Затем, сославшись на беседы с посетившими Узбекистан государственными и общественно-политическими деятелями различных стран, присутствие на беседах в Пекине с руководством КПК, доверительные беседы с корейскими деятелями, а также ход освещения событий в СССР в мировой печати, сказал, что всюду большой интерес, разные предположения и суждения о том, какова будет теперь, после XX съезда, внешняя политика Советского Союза, остается ли в силе дипломатическая, внешнеполитическая деятельность, существовавшая при Сталине, в том числе подписанные договоры, соглашения и т. п. – С учетом всего этого, – продолжал я, – нельзя ли будет, Никита Сергеевич, принять и опубликовать официальный документ с изложением того, как теперь будет проводиться наша внешняя политика? При этом важно, как мне представляется, подчеркнуть незыблемость ее принципов, разработанных еще В. И. Лениным.
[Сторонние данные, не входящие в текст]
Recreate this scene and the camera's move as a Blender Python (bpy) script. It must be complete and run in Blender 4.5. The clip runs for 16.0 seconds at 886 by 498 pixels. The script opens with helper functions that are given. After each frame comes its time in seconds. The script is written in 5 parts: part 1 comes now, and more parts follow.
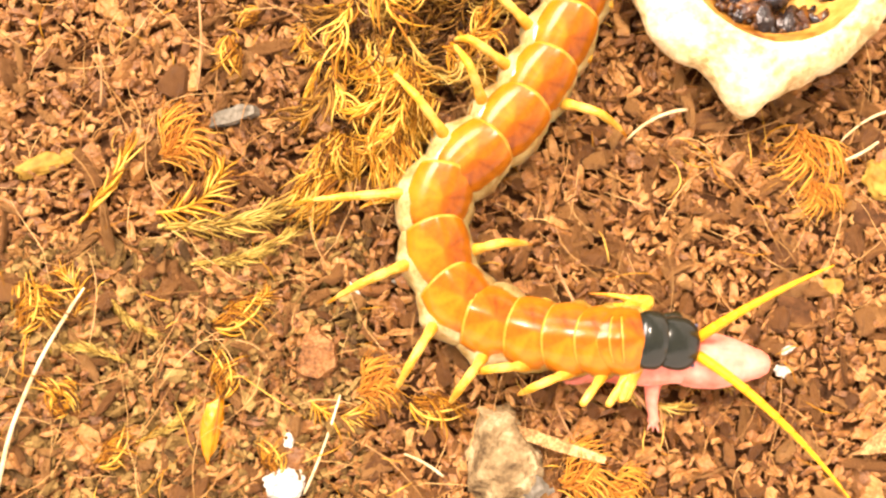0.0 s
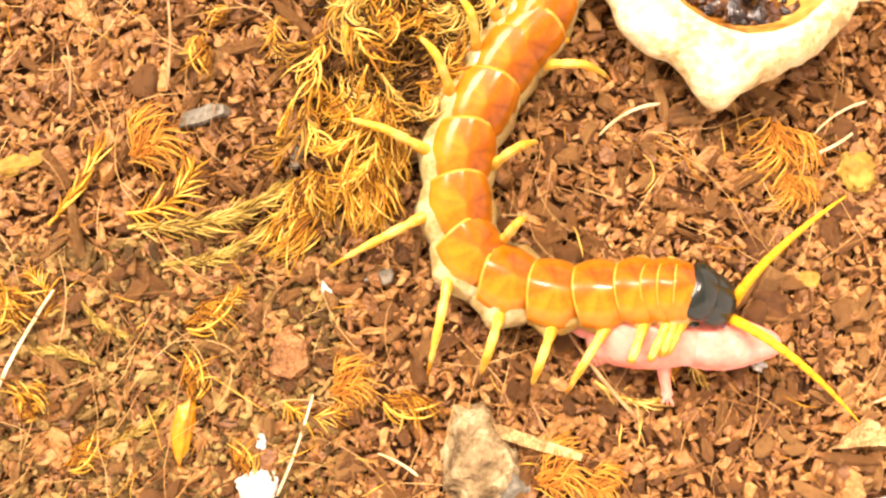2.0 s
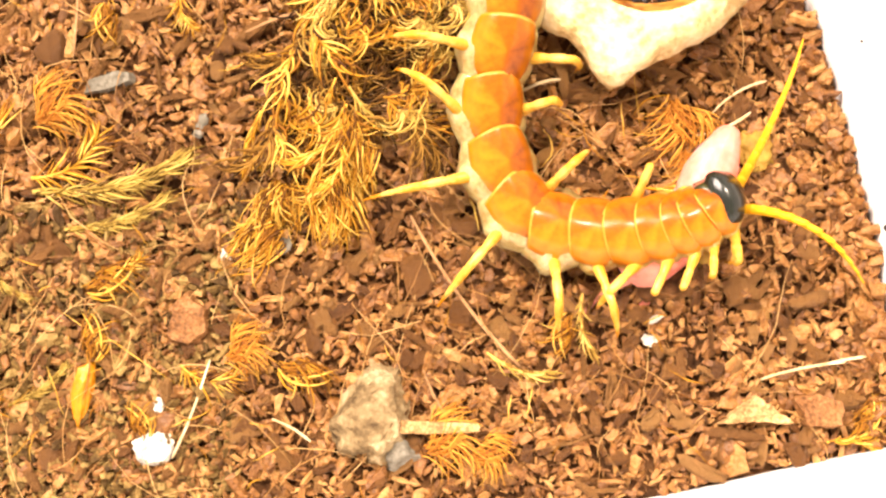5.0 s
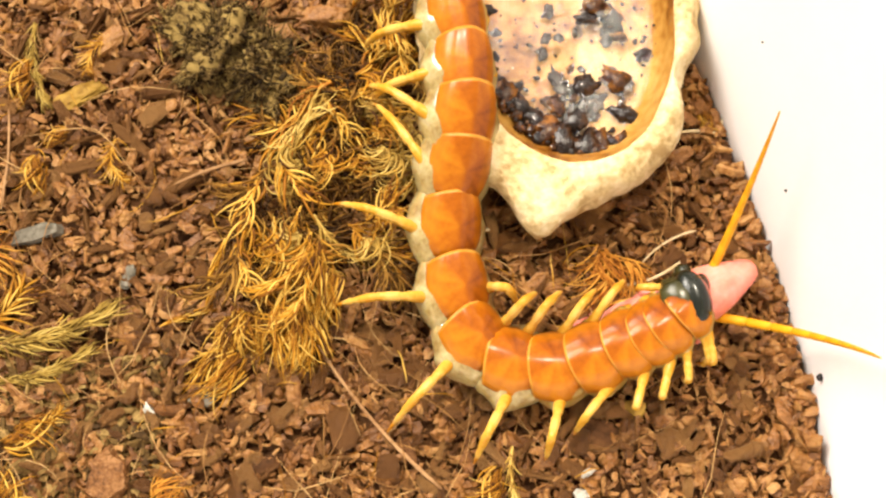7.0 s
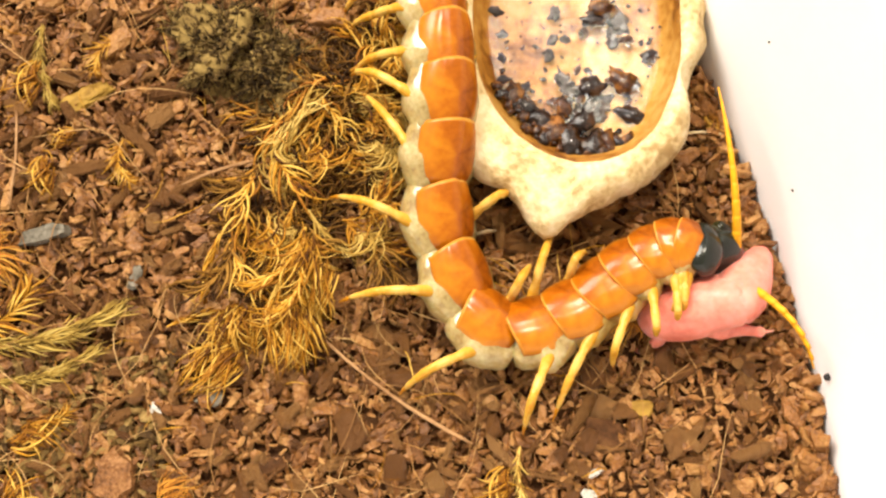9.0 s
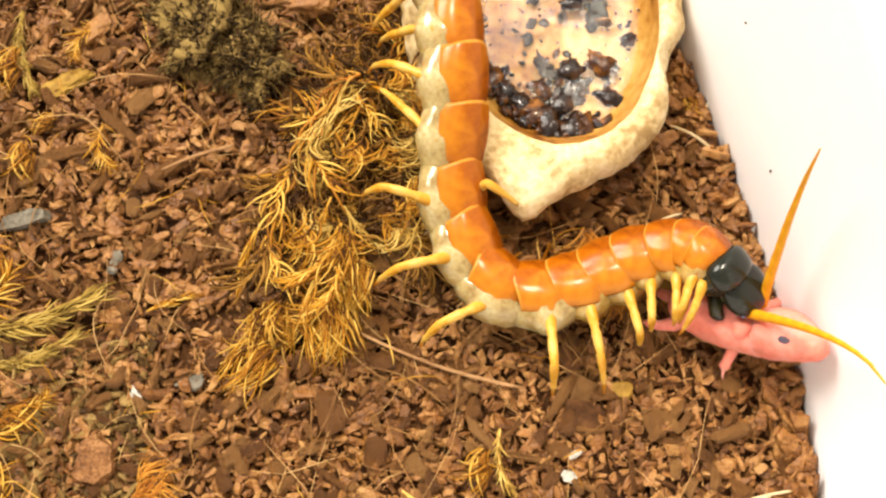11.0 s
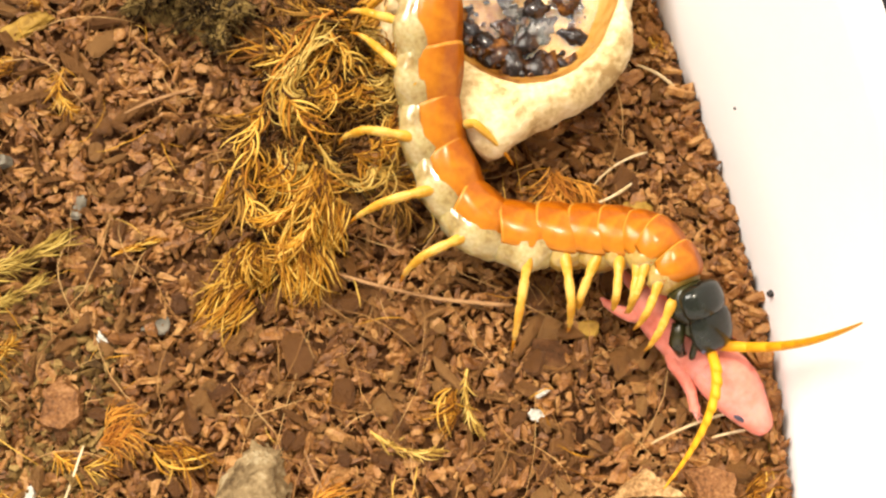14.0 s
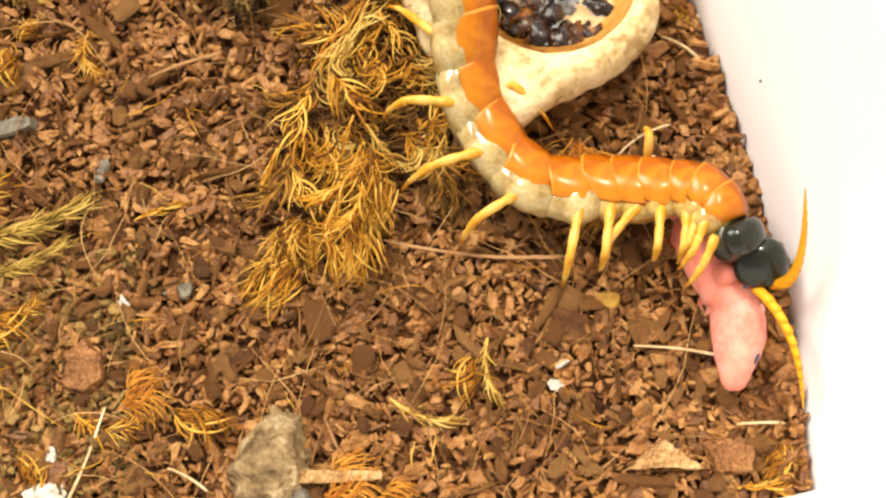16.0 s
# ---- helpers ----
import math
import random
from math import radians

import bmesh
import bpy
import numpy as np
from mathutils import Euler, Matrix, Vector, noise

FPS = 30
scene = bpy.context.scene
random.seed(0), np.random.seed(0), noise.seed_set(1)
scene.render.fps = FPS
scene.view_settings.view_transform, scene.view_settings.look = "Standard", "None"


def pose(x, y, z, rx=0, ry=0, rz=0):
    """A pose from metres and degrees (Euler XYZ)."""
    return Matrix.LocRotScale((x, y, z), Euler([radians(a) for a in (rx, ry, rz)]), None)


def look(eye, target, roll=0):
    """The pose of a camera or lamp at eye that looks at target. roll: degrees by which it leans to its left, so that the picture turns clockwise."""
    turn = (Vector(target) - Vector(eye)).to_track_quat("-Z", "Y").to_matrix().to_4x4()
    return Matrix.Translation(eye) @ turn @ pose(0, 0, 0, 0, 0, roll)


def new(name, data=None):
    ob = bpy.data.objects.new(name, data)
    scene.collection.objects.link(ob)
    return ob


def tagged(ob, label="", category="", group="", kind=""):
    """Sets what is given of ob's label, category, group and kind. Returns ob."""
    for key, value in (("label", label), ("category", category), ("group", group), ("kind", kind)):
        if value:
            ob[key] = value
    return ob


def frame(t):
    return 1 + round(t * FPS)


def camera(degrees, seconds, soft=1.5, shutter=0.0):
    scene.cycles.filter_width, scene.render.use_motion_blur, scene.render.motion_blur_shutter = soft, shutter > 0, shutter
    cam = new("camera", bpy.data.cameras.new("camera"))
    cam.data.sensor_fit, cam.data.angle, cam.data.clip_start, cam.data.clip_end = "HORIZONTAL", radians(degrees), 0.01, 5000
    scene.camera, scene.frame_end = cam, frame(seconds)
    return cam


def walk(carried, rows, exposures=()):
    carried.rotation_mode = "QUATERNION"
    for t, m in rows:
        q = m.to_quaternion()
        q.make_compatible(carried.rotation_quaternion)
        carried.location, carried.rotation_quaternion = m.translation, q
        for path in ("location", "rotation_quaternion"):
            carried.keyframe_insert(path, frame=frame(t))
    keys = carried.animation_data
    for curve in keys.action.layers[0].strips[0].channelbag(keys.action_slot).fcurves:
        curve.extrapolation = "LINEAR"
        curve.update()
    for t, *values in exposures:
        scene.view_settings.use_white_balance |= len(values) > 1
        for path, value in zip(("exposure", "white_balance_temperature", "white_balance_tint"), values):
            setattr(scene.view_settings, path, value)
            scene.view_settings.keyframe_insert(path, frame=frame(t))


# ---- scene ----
cam = camera(38.0, 16.0, soft=2.4)
PATH = [
    (0, pose(-0.0275, -0.0448, 0.2089, 6.83, 0.16, -0.27)),
    (0.5, pose(-0.0264, -0.0468, 0.2083, 7.52, 0.05, -0.77)),
    (1, pose(-0.0250, -0.0489, 0.2077, 8.28, 0.14, -0.80)),
    (1.5, pose(-0.0243, -0.0500, 0.2069, 8.10, 0.12, -0.86)),
    (2, pose(-0.0237, -0.0497, 0.2065, 8.12, 0.10, -0.99)),
    (2.5, pose(-0.0232, -0.0502, 0.2063, 8.40, 0.18, -0.95)),
    (3, pose(-0.0213, -0.0500, 0.2057, 7.98, -0.09, -0.98)),
    (5.3, pose(-0.0018, -0.0454, 0.2099, 5.90, 0.93, 0.41)),
    (5.5, pose(0.0002, -0.0445, 0.2092, 6.62, 1.16, 0.52)),
    (6, pose(0.0039, -0.0457, 0.2070, 10.44, 1.20, 0.70)),
    (6.5, pose(0.0048, -0.0488, 0.2067, 12.28, 0.40, 0.22)),
    (7, pose(0.0057, -0.0488, 0.2068, 13.28, 0.29, 0.01)),
    (7.5, pose(0.0058, -0.0492, 0.2069, 13.49, 0.19, -0.13)),
    (8, pose(0.0051, -0.0505, 0.2065, 13.81, 0.45, -0.05)),
    (8.5, pose(0.0043, -0.0500, 0.2065, 13.59, 0.23, -0.08)),
    (9, pose(0.0043, -0.0513, 0.2064, 13.99, 0.22, -0.00)),
    (11.5, pose(0.0078, -0.0555, 0.2057, 14.23, 0.00, -0.58)),
    (12, pose(0.0085, -0.0561, 0.2058, 13.61, -0.83, -1.00)),
    (12.5, pose(0.0090, -0.0565, 0.2054, 13.15, -0.85, -1.25)),
    (13, pose(0.0094, -0.0578, 0.2049, 12.86, -0.75, -1.34)),
    (13.5, pose(0.0089, -0.0561, 0.2052, 12.09, -0.82, -1.24)),
    (14, pose(0.0086, -0.0563, 0.2052, 12.02, -0.77, -1.18)),
    (14.5, pose(0.0083, -0.0573, 0.2050, 11.80, -1.02, -1.23)),
    (15, pose(0.0084, -0.0569, 0.2049, 11.40, -0.80, -1.30)),
    (15.5, pose(0.0089, -0.0602, 0.2044, 11.95, -0.29, -0.68)),
    (16, pose(0.0071, -0.0576, 0.2051, 10.98, -0.40, -0.18)),
]
EXPOSURES = [(0, 0.86, 7000, 22), (3.2, 0.84, 7000, 22), (5.3, 0.80, 6900, 18), (5.6, 0.68, 6800, 16), (6.0, 0.27, 6600, 12), (6.5, 0.09, 6500, 10),
             (16, 0.03, 6500, 10)]
walk(cam, PATH, EXPOSURES)

# ---- light ----
world = bpy.data.worlds.new("room_light")
scene.world = world
world.use_nodes = True
world.node_tree.nodes["Background"].inputs[0].default_value = (1.0, 0.90, 0.74, 1)
world.node_tree.nodes["Background"].inputs[1].default_value = 0.64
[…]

Важно, чтобы мир понял, что СССР будет обеспечивать выполнение своих обязательств о сотрудничестве с зарубежными странами и государствами, что наши основные цели в этой сфере – борьба за мир, мирное сосуществование и, естественно, в первую очередь готовность укреплять и развивать взаимоотношения с социалистическими странами, – о чем вы сами недавно говорили.
В ответ я услышал:
– Да, тут надо крепко подумать. Конечно, нельзя допустить ухудшения советско-китайских отношений. И полезно обнародовать принципы нашей внешней политики. Затем разговор переключился на поставленные мной республиканские проблемы. Хрущев отнесся к нашим предложениям положительно, дал задания работникам аппарата ЦК. Я попросил разрешения вылететь в Ташкент, не дожидаясь обсуждения итогов поездки в Китай на Президиуме ЦК. Никита Сергеевич согласился, но предложил продолжать думать над советско-китайскими отношениями и международными проблемами и, если появятся идеи, предложения – звонить.
На следующий день я вылетел в Ташкент. Как проходило на Президиуме обсуждение доклада Микояна о пребывании нашей делегации в Пекине, не знаю, но потом слышал, что Никита Сергеевич упомянул там о высказанном мною мнении и объяснил мое отсутствие тем, что я торопился в Узбекистан по неотложным делам.